The number of foreign couples approaching India, looking for legal and uncomplicated methods of parenthood has risen in the recent years. The cost of surrogacy in India is generally $18000 to $30000 out of which the surrogate mother gets around $8000. One of the reasons for surrogacy being an easy process in India is poverty, as overseas couples find it very easy to rent a womb in India as many women earn a major part of their livelihood through surrogacy only.

The new guidelines issued by Indian Government for Commercial Surrogacy:

Saddened by the present situation, the Indian Government moved a petition in the year 2015 to ban commercial surrogacy, a service in India restricting it only to needy infertile Indian Couples. The research of the current conditions shows that one of the most disturbing reasons compelling a ban on commercial surrogacy is that many surrogate mothers do not have health insurance and are paid poorly.

The guidelines issued by the New Bill are as follows:

1. The Surrogacy Clinics, ART Clinics, IVF Clinics or any other clinical establishment, offering surrogacy services will not impose human embryo for offering surrogacy services or in connection thereto.

2. No visa should be issued by the Indian mission/ Posts to foreign nationals intending to visit India for commissioning surrogacy.

3. No permission should be granted by the Foreigners Regional Registration Officers (FRRO)/FRO to Overseas Citizen of India (OCI) cardholders to commission surrogacy in India.

4. No exit permission should be granted by the FRRO/FROs to the child/children born through surrogacy to foreign nationals including OCI cardholders. However, for child or children already born through surrogacy on or before the issue of this circular, the question of exit permission will be decoded by the FRRO/FRO on case to case basis.

5. Visa if granted after the issue of this circular may be cancelled and applicants may be informed of the position immediately.

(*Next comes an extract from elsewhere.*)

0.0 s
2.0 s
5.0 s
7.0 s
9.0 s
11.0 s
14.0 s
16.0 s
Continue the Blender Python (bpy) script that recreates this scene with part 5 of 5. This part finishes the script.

6. If the clinics, prior to the issue of the circular, have already initiated any surrogacy process, they will be allowed to complete the processes already started to avoid medical complications. Though, all such cases will approach the state Health Authorities for permission. The State Health Authorities will decide such case on case basis.

Conclusion:

It can be said that this new guideline would have both positive and negative repercussions. It would be unfortunate for a multi-crore industry. As the circular states that if any surrogacy process has started before the circular is issued, in that case the parties would have to approach the State Health Authorities for permission after completion of the other formalities. Similarly it would create problem for the women who have already rented their womb as after the child is born it won’t be easy for them to get the exit permission. However, at the same time it will prevent the cases of trafficking, abandonment of children after birth through surrogacy by restricting it only to needy infertile parents.